Through a combination of English and Spanish I learned this young girl – who loves to read and does so very well, has access to exactly zero books outside her school. None. Zero. Zip. As a person who has owned and cherished hundreds of books over the years, this was heart-breaking news to me. Habitat protocol prohibits us giving anything to anyone because to do so causes more problems than it solves. It was extremely hard to resist the urge to leave the book with her. The compromise was that we are allowed to give things to the Lutheran congregation to which most of the people we met belonged.

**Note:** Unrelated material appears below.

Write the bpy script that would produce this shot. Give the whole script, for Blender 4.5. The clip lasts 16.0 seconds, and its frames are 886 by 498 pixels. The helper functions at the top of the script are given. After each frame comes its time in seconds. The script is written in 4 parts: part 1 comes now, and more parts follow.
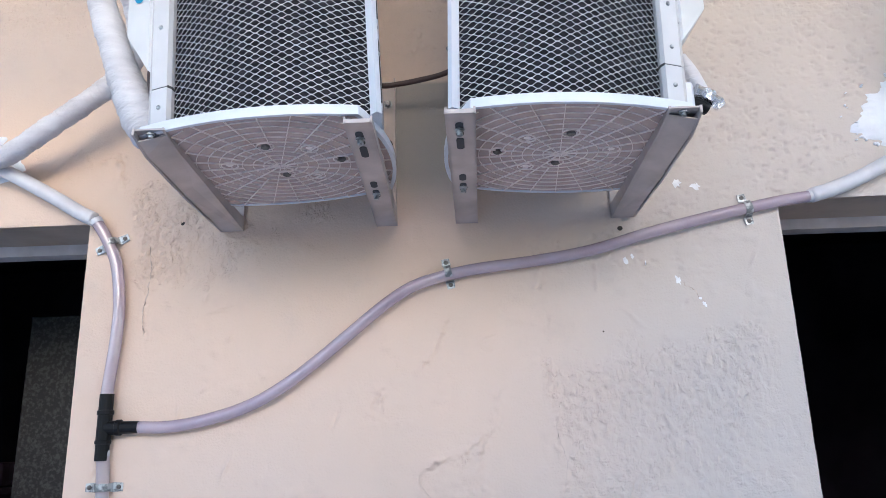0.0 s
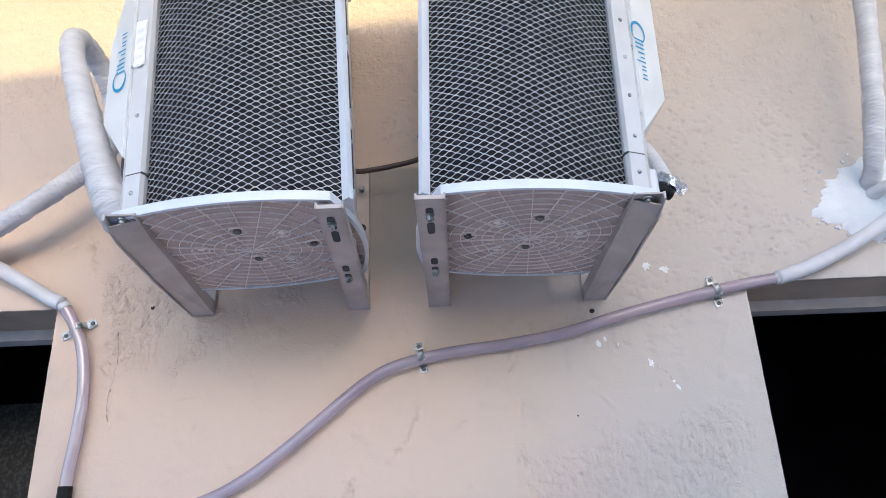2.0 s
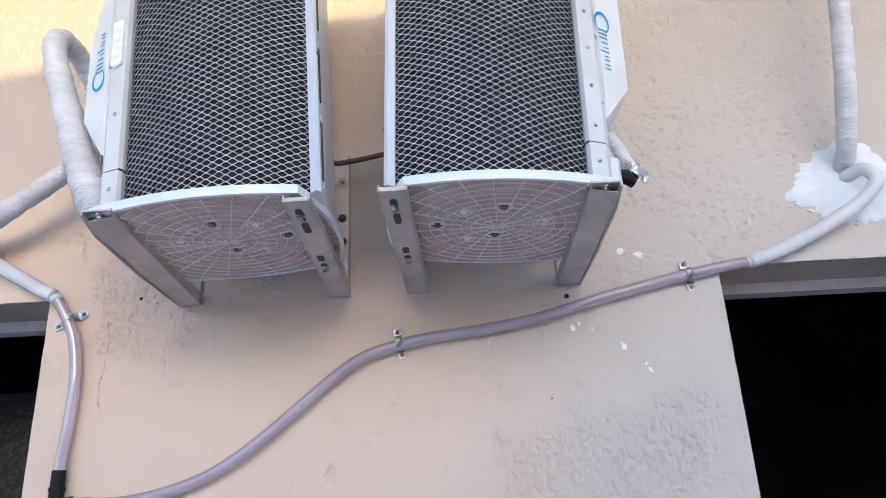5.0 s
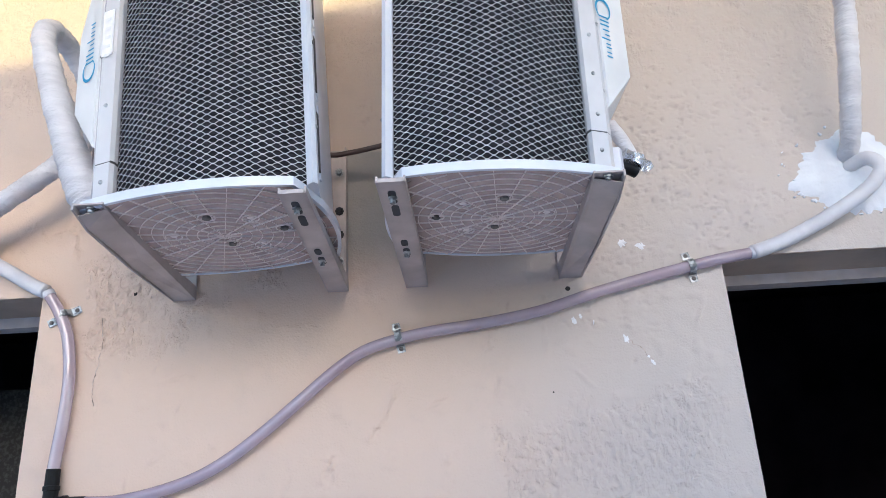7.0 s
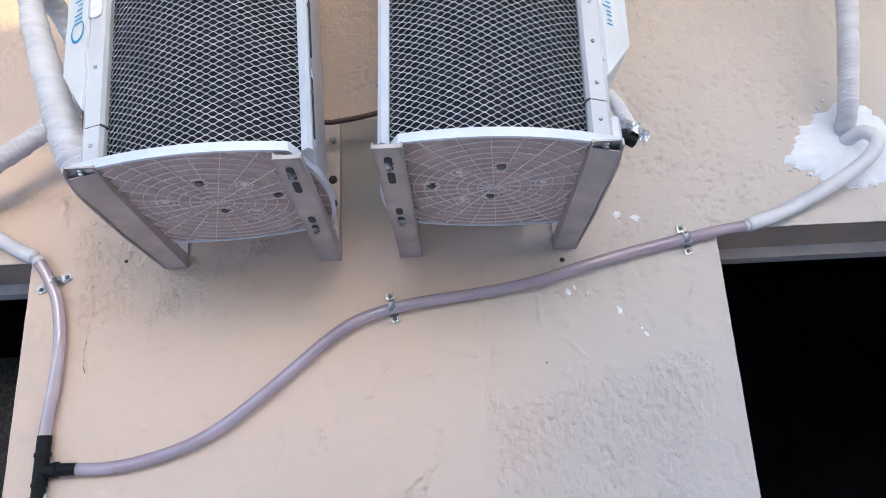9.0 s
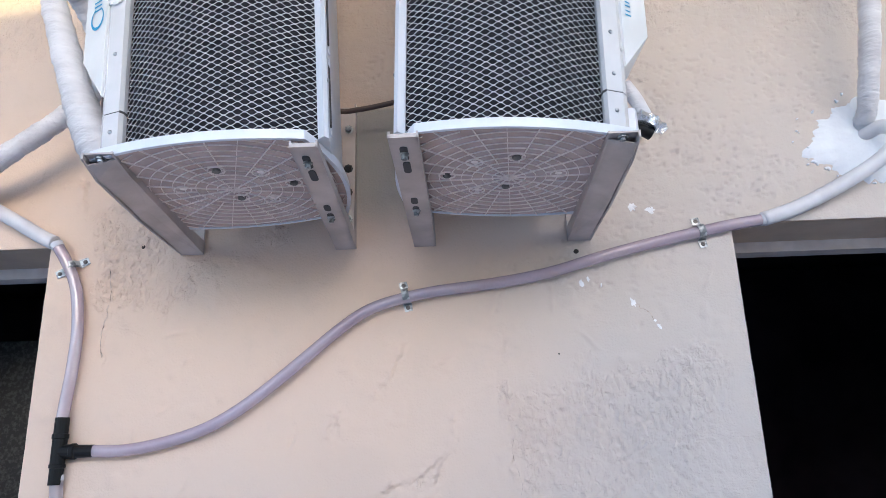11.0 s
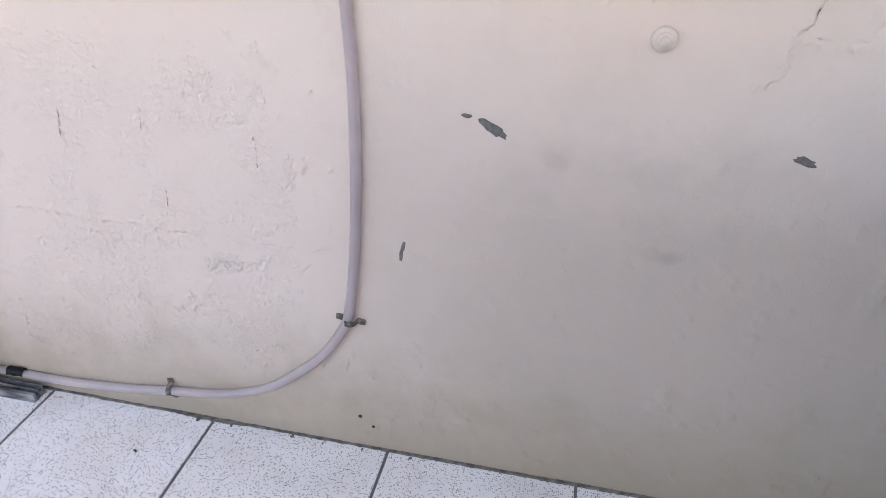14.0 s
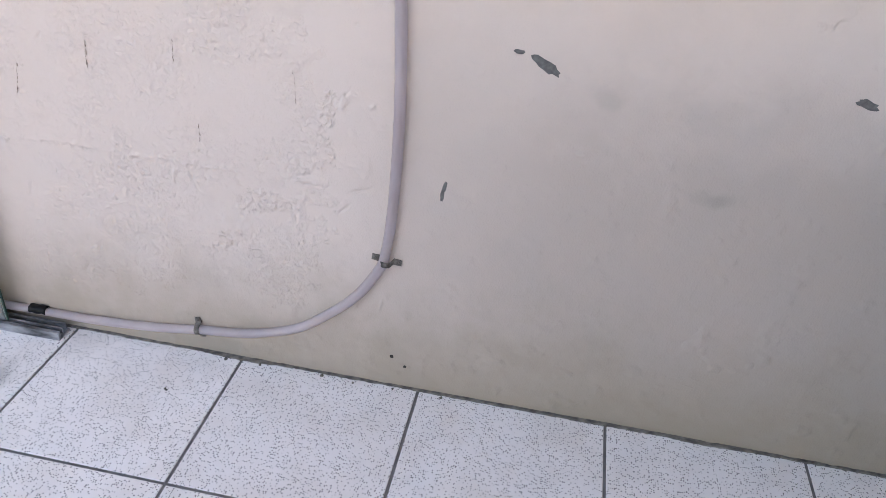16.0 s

Meeting Wendy motivated me to go find more books to take along on this trip. I do not know if I will meet Wendy again – mostly likely not. But I hope I will meet other El Salvadorian children who would love to read – if only they had books to read. Sometimes the difference between a life of prosperity and productivity and one of desperation and despair is a small as whether or not one has access to books.

One Comment

  1. Bill Schwertich

    Hi Kathy,–The situation you describe reminds me of previous service event trips Kathleen and I took to Guatemala. It is difficult for one to imagine the conditions even with pictures. The spirit of the people, their grit and resilience was often the greatest take-away–a gift for which there was no comparable gift in kind to return. Most times their expressions of prayer for me have far exceeded mine for them.